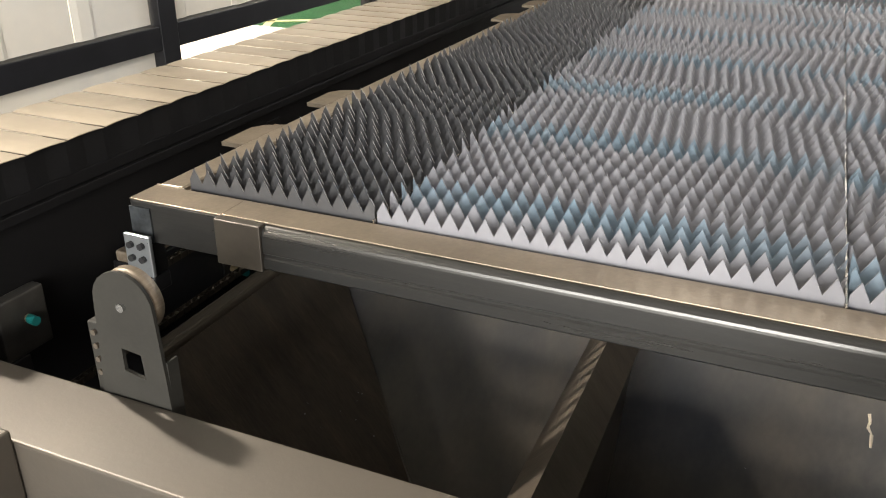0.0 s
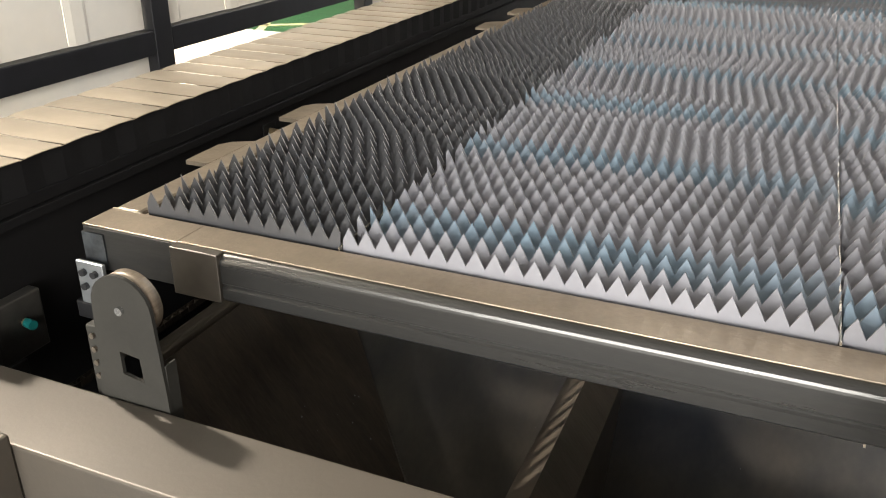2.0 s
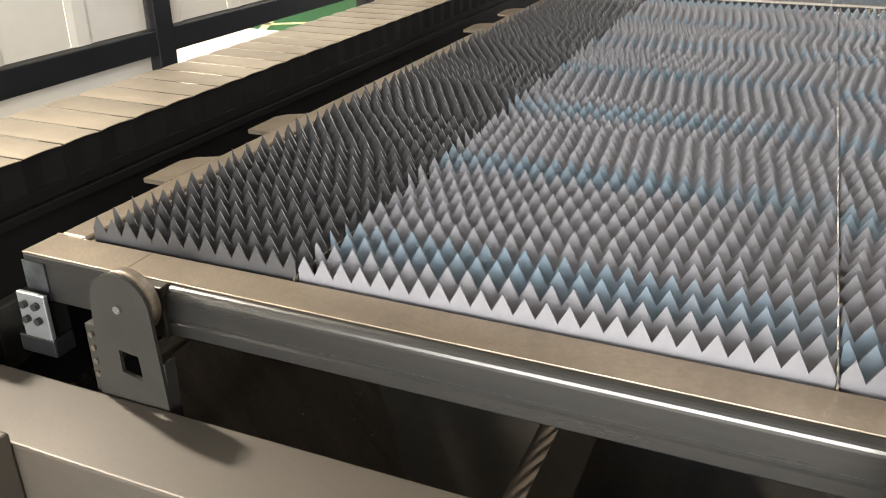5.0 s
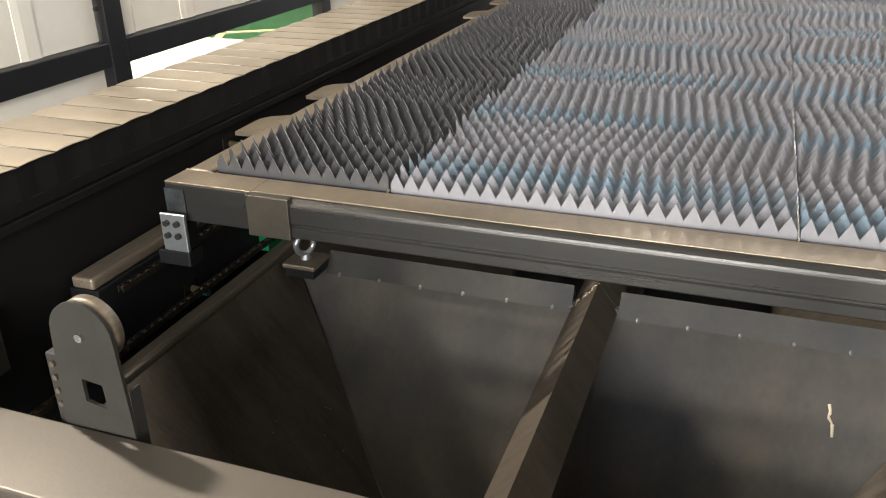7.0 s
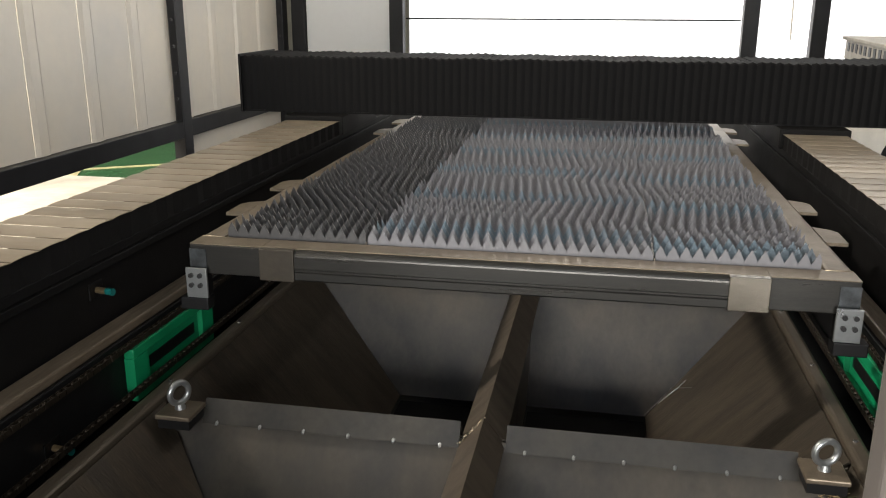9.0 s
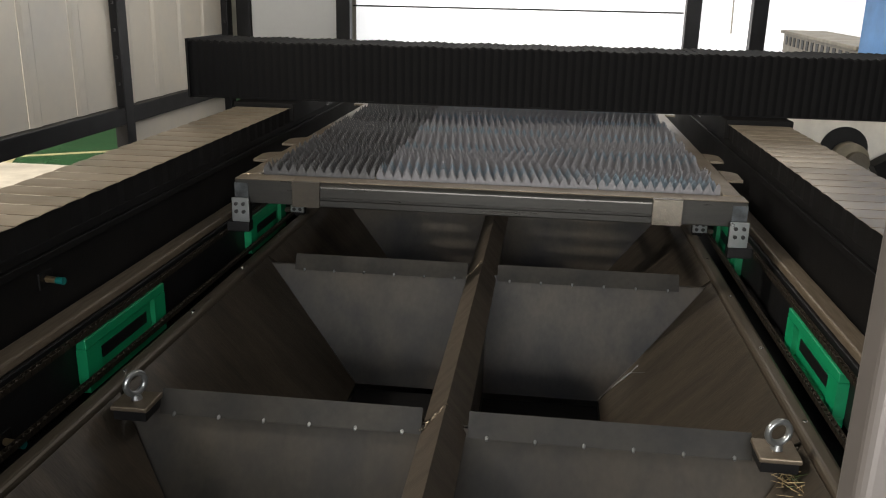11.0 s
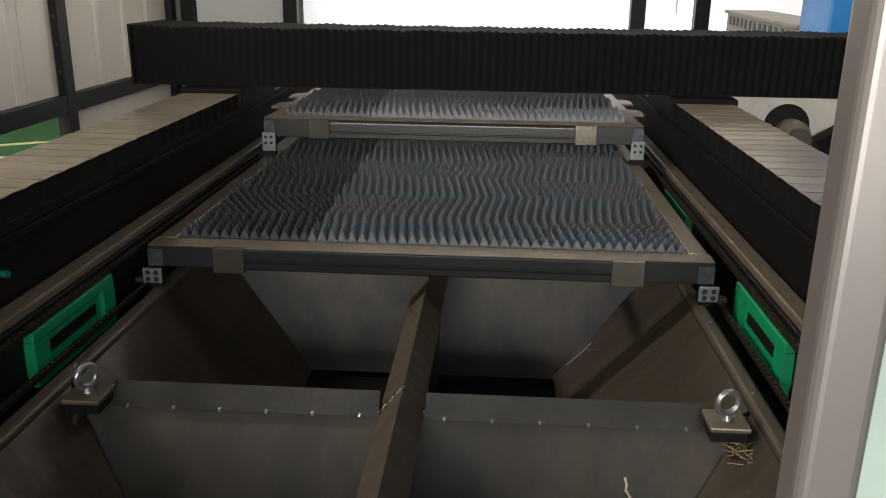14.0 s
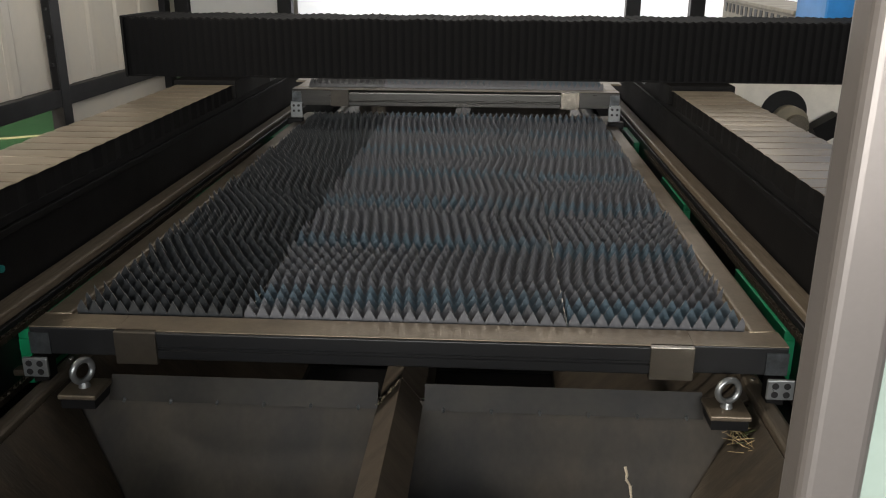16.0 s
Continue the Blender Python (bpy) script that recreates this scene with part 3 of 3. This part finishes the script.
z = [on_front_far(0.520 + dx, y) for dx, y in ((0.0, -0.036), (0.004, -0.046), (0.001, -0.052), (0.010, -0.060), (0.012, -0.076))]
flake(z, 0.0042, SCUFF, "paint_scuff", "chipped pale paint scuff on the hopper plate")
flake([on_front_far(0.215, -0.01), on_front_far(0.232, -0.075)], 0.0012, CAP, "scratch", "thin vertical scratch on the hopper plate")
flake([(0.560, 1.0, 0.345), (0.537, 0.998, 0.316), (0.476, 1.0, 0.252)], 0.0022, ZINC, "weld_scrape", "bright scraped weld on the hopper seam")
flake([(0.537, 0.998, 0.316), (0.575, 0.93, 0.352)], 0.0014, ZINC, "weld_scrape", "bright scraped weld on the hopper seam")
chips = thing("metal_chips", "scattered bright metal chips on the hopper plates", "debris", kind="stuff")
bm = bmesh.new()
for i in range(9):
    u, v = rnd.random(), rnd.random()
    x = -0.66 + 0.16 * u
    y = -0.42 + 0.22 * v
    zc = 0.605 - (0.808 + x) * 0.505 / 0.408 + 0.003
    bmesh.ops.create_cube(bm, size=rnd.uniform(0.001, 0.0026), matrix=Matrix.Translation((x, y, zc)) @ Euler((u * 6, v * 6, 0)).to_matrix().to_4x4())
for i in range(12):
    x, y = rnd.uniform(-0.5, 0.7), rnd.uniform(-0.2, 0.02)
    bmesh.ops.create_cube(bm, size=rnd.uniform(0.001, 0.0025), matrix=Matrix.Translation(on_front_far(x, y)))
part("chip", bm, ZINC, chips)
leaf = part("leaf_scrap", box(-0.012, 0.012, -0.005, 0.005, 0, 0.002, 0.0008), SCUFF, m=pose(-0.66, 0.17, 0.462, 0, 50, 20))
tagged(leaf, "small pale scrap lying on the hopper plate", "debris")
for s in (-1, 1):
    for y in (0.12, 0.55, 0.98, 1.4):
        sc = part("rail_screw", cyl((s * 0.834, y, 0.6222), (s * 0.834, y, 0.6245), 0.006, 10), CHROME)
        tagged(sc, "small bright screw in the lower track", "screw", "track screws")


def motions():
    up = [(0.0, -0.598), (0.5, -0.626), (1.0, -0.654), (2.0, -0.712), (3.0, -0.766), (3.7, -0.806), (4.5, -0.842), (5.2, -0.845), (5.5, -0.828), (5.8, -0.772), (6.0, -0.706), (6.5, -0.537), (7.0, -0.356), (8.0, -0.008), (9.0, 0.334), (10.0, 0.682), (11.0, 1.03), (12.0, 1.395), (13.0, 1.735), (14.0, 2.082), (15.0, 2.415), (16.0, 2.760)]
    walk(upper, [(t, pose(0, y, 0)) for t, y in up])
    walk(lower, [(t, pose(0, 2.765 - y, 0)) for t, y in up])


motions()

* * *

- [Instruction] Transcribe the listing above verbatim. Omit the pictures.

- [Answer to this task]
0.0 s
2.0 s
5.0 s
7.0 s
9.0 s
11.0 s
14.0 s
16.0 s
Continue the Blender Python (bpy) script that recreates this scene with part 3 of 3. This part finishes the script.
z = [on_front_far(0.520 + dx, y) for dx, y in ((0.0, -0.036), (0.004, -0.046), (0.001, -0.052), (0.010, -0.060), (0.012, -0.076))]
flake(z, 0.0042, SCUFF, "paint_scuff", "chipped pale paint scuff on the hopper plate")
flake([on_front_far(0.215, -0.01), on_front_far(0.232, -0.075)], 0.0012, CAP, "scratch", "thin vertical scratch on the hopper plate")
flake([(0.560, 1.0, 0.345), (0.537, 0.998, 0.316), (0.476, 1.0, 0.252)], 0.0022, ZINC, "weld_scrape", "bright scraped weld on the hopper seam")
flake([(0.537, 0.998, 0.316), (0.575, 0.93, 0.352)], 0.0014, ZINC, "weld_scrape", "bright scraped weld on the hopper seam")
chips = thing("metal_chips", "scattered bright metal chips on the hopper plates", "debris", kind="stuff")
bm = bmesh.new()
for i in range(9):
    u, v = rnd.random(), rnd.random()
    x = -0.66 + 0.16 * u
    y = -0.42 + 0.22 * v
    zc = 0.605 - (0.808 + x) * 0.505 / 0.408 + 0.003
    bmesh.ops.create_cube(bm, size=rnd.uniform(0.001, 0.0026), matrix=Matrix.Translation((x, y, zc)) @ Euler((u * 6, v * 6, 0)).to_matrix().to_4x4())
for i in range(12):
    x, y = rnd.uniform(-0.5, 0.7), rnd.uniform(-0.2, 0.02)
    bmesh.ops.create_cube(bm, size=rnd.uniform(0.001, 0.0025), matrix=Matrix.Translation(on_front_far(x, y)))
part("chip", bm, ZINC, chips)
leaf = part("leaf_scrap", box(-0.012, 0.012, -0.005, 0.005, 0, 0.002, 0.0008), SCUFF, m=pose(-0.66, 0.17, 0.462, 0, 50, 20))
tagged(leaf, "small pale scrap lying on the hopper plate", "debris")
for s in (-1, 1):
    for y in (0.12, 0.55, 0.98, 1.4):
        sc = part("rail_screw", cyl((s * 0.834, y, 0.6222), (s * 0.834, y, 0.6245), 0.006, 10), CHROME)
        tagged(sc, "small bright screw in the lower track", "screw", "track screws")


def motions():
    up = [(0.0, -0.598), (0.5, -0.626), (1.0, -0.654), (2.0, -0.712), (3.0, -0.766), (3.7, -0.806), (4.5, -0.842), (5.2, -0.845), (5.5, -0.828), (5.8, -0.772), (6.0, -0.706), (6.5, -0.537), (7.0, -0.356), (8.0, -0.008), (9.0, 0.334), (10.0, 0.682), (11.0, 1.03), (12.0, 1.395), (13.0, 1.735), (14.0, 2.082), (15.0, 2.415), (16.0, 2.760)]
    walk(upper, [(t, pose(0, y, 0)) for t, y in up])
    walk(lower, [(t, pose(0, 2.765 - y, 0)) for t, y in up])


motions()